Given material:
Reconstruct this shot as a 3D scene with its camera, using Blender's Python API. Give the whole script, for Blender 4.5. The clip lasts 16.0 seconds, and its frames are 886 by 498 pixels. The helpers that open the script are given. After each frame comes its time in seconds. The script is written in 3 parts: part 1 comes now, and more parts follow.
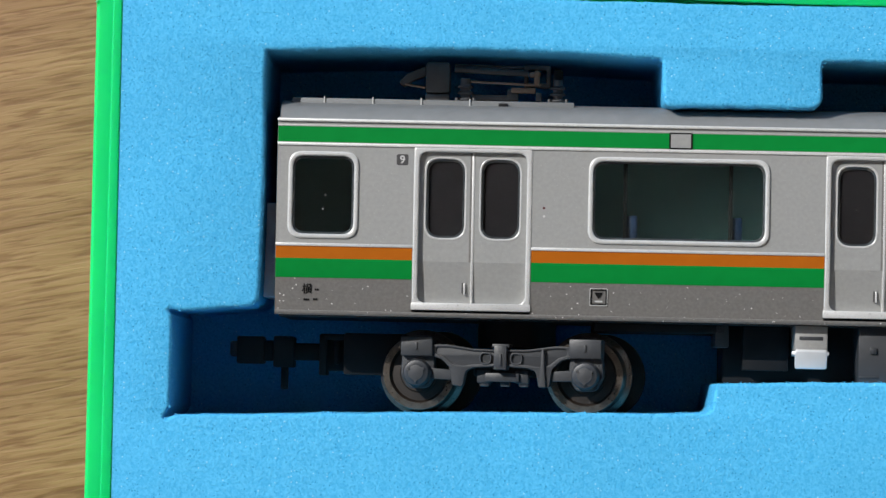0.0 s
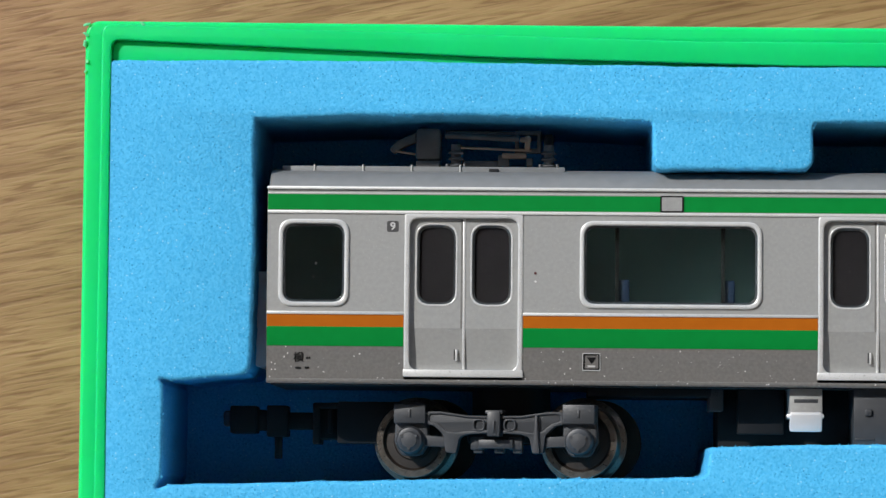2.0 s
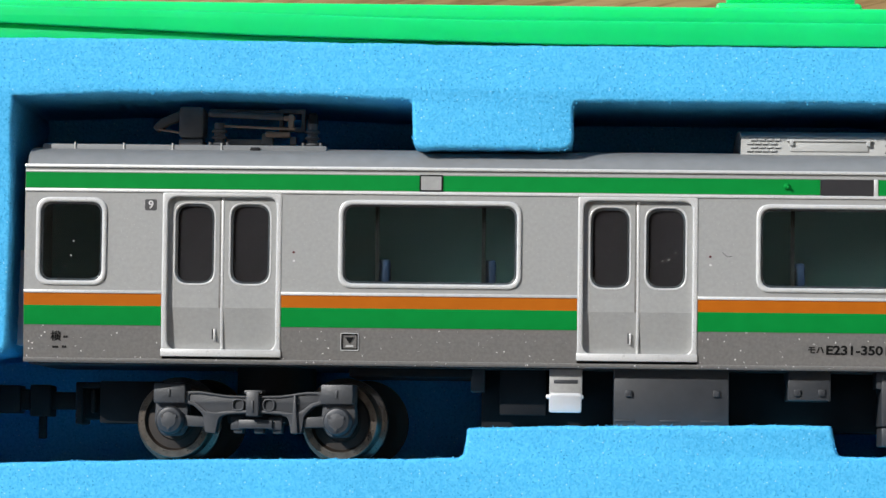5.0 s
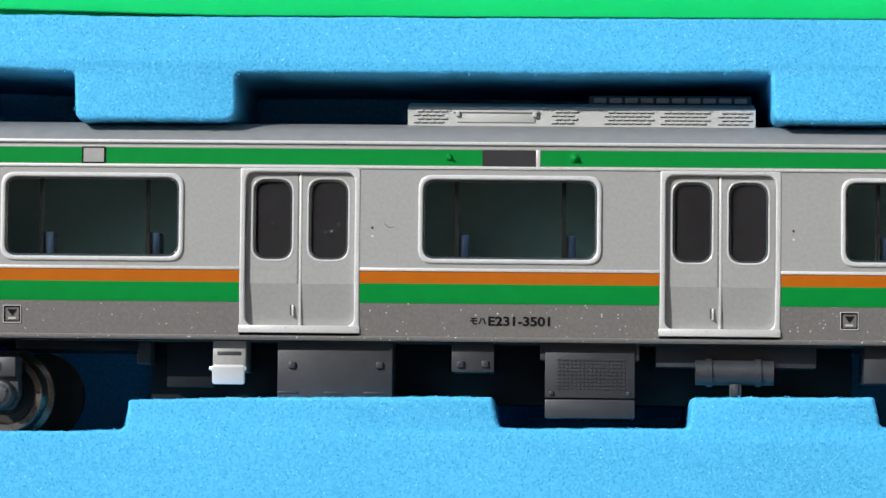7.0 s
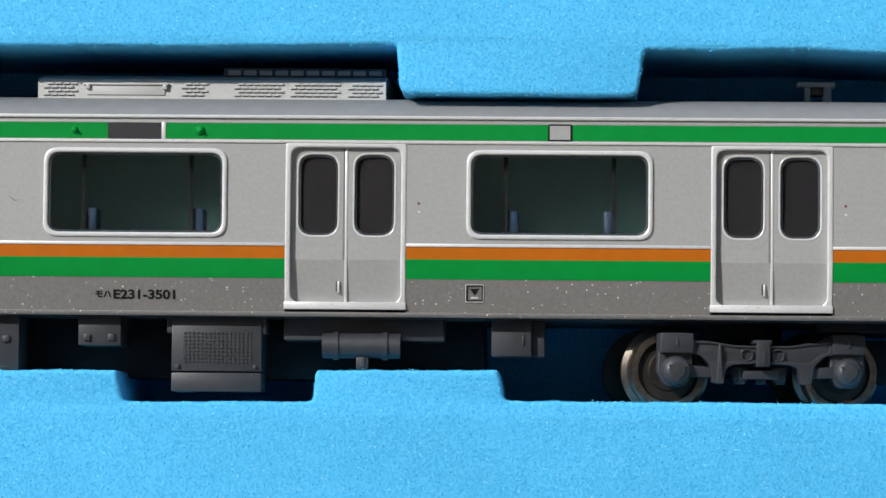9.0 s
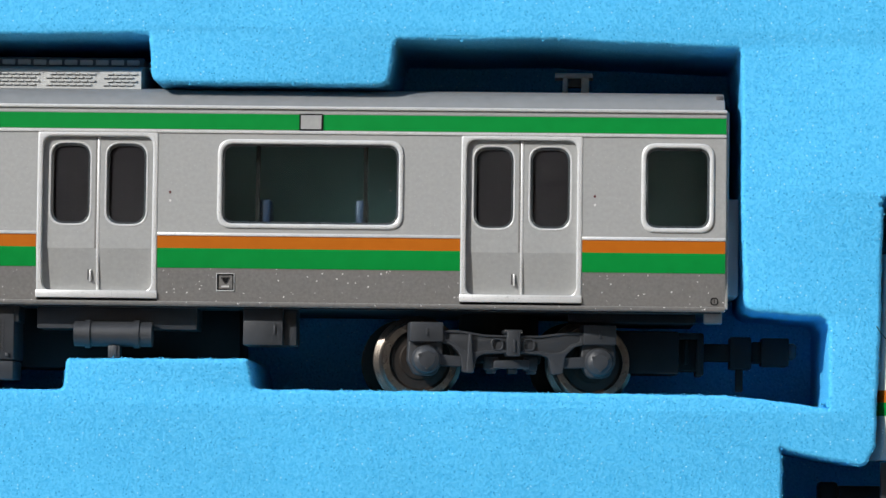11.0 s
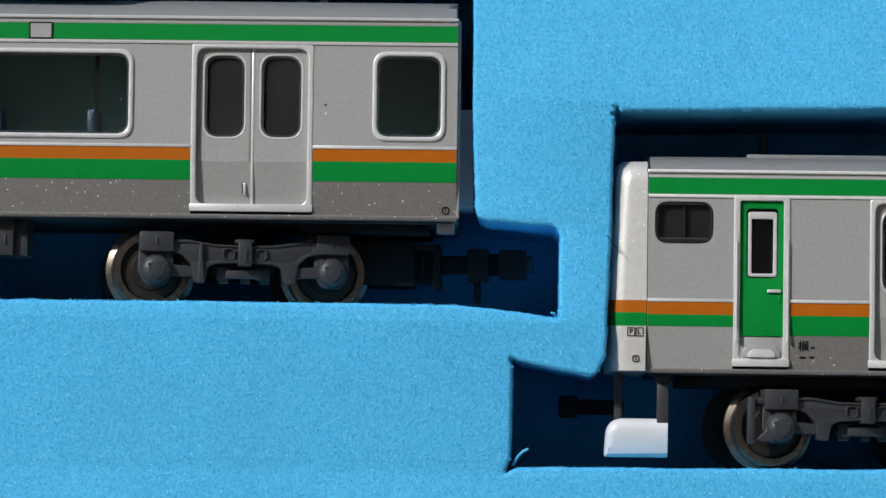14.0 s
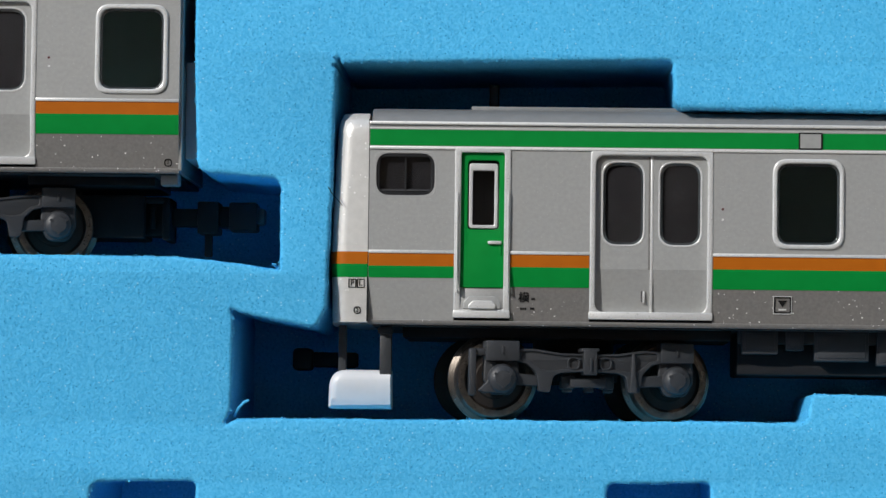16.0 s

Directions:
Keep the pictures out of the copy and return the rest of the data above exactly.

Output of the exercise:
Reconstruct this shot as a 3D scene with its camera, using Blender's Python API. Give the whole script, for Blender 4.5. The clip lasts 16.0 seconds, and its frames are 886 by 498 pixels. The helpers that open the script are given. After each frame comes its time in seconds. The script is written in 3 parts: part 1 comes now, and more parts follow.
0.0 s
2.0 s
5.0 s
7.0 s
9.0 s
11.0 s
14.0 s
16.0 s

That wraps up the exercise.